Effective resource utilization, water consumption, and e-waste management are additional pillars supporting a sustainable, consolidated data center.

Circular economy practices will aid in the reduction of e-waste generation. However, more innovation is necessary when it comes to water usage effectiveness (WUE).

Kohli proposes that transitioning to recycled or rainwater cooling systems can work well. Some immersive solutions may even deliver varying compute capacity levels to strategic locations.

2. Embrace Network Virtualization

Virtualization decouples various network resources – such as routers, switches, and links – from the underlying physical infrastructure.

In doing so, enterprises can reduce the number of physical devices necessary to run their network, optimizing resource utilization and enhancing energy efficiency.

Building on this point, Kohli says:

“Businesses can adjust the virtual network to meet application and user requirements, further minimizing energy consumption.”

Finally, the enterprise may build on this by embracing tactics such as software-defined networking (SDN) and network function virtualization (NFV).

3. Switch to Private 5G-Enabled Networks

The 5G network is 90 percent more energy-efficient than the 4G and 3G networks, as per Nokia.

Yet, with the increasing availability of 5G, many enterprises desire more control over their networks, tailoring them for specific use cases across various verticals, like shipping and manufacturing.

Thankfully, private 5G-enabled networks are coming to the fore, offering businesses greater control of their infrastructure alongside greater coverage and capacity.

Kohli notes this new level of control complements sustainable infrastructure efforts. He states:

“Private 5G networks enabled by a neutral host provide a shared infrastructure that reduces the impact of hardware and chip shortages.”

The shared infrastructure allows enterprises, telecoms, and even local authorities to leverage the same resources, so the costs of creating and maintaining a network are collective.

HCLTech: Supporting Sustainable Infrastructures Worldwide

HCLTech supports its clients in assessing their ESG processes and practices.
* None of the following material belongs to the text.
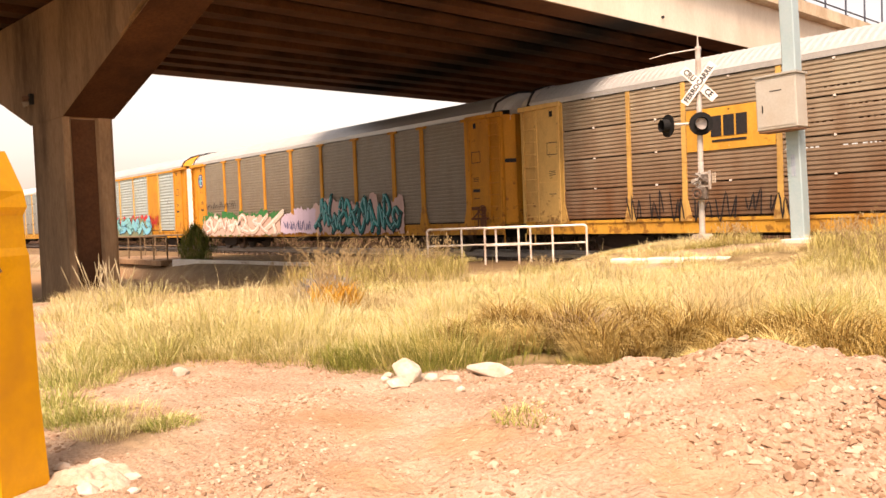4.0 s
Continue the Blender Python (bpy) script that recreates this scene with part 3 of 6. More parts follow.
def end_mesh(bm):
    """The plain end bay at the right: side plate, rounded corner, end doors."""
    x0 = POST_X[-1] + 0.1
    xc = HALF_L - 0.3
    top, low = PAN_HI - 0.02, PAN_LO - 0.12
    path = [(x0, -HALF_W - 0.01), (x0 + 1.0, -HALF_W - 0.01), (x0 + 1.03, -HALF_W + 0.06), (xc - 0.04, -HALF_W + 0.06), (xc - 0.02, -HALF_W + 0.12)]
    for k in range(6):
        a = radians(-90 + 18 * k)
        path.append((xc - 0.1 + 0.4 * math.cos(a), -1.02 + 0.4 * math.sin(a)))
    path += [(xc + 0.3, -0.02), (xc + 0.26, -0.02), (xc + 0.26, 0.02), (xc + 0.3, 0.02), (xc + 0.3, 1.1), (xc, HALF_W), (x0, HALF_W)]
    a = [bm.verts.new((x, y, low)) for x, y in path]
    b = [bm.verts.new((x, y, top)) for x, y in path]
    for i in range(len(path) - 1):
        bm.faces.new((a[i], a[i + 1], b[i + 1], b[i]))
    bm.faces.new(a[::-1])
    bm.faces.new(b)
    bmesh.ops.recalc_face_normals(bm, faces=bm.faces)


DOOR_X = HALF_L - 0.3


def near_leaf(bm):
    box(bm, DOOR_X + 0.305, DOOR_X + 0.34, -1.05, -0.03, PAN_LO - 0.05, PAN_HI - 0.06, 0.01)


def far_leaf(bm):
    box(bm, DOOR_X + 0.305, DOOR_X + 0.34, 0.03, 1.05, PAN_LO - 0.05, PAN_HI - 0.06, 0.01)


def corner_plate(bm):
    """Narrow plate on the rounded corner beside the leaves."""
    a = radians(-45)
    m = Matrix.Translation((DOOR_X - 0.1 + 0.42 * math.cos(a), -1.02 + 0.42 * math.sin(a), 0)) @ Matrix.Rotation(a, 4, "Z")
    box(bm, -0.01, 0.03, -0.22, 0.22, PAN_LO - 0.05, PAN_HI - 0.06, 0.01, m)


def door_bar(k):
    z = PAN_LO + 0.3 + k * 0.75
    return lambda bm: box(bm, DOOR_X + 0.34, DOOR_X + 0.37, -1.0, 1.0, z, z + 0.05)


def end_trim(bm):
    """Frame ribs, header plate and low door rail on the end bay."""
    x0, xc = POST_X[-1] + 0.1, HALF_L - 0.3
    y = -HALF_W - 0.01
    box(bm, x0 - 0.04, x0 + 0.06, y - 0.05, y + 0.03, PAN_LO - 0.13, PAN_HI - 0.03)
    box(bm, x0 - 0.1, xc + 0.12, y - 0.09, y + 0.05, PAN_HI - 0.1, PAN_HI + 0.055, 0.012)
    box(bm, x0 + 1.04, x0 + 1.1, y - 0.0, y + 0.06, PAN_LO - 0.1, PAN_HI - 0.11)
    box(bm, xc - 0.03, xc + 0.04, y - 0.02, y + 0.1, PAN_LO - 0.1, PAN_HI - 0.11)
    box(bm, x0 + 0.08, x0 + 0.95, y - 0.02, y + 0.02, PAN_LO + 0.1, PAN_LO + 0.16)
    box(bm, x0 + 0.08, x0 + 0.95, y - 0.02, y + 0.02, PAN_LO + 1.25, PAN_LO + 1.29)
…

In doing so, it isolates opportunities to better deliver on sustainability goals, prioritize, and execute them.

Moreover, the prominent systems integrator (SI) offers a global network academy, consulting practice, and sandbox environment to help businesses follow the steps above.

In doing so, HCLTech ensures clients meet new and upcoming compliance requirements while assisting them in recognizing the business and CX case, too.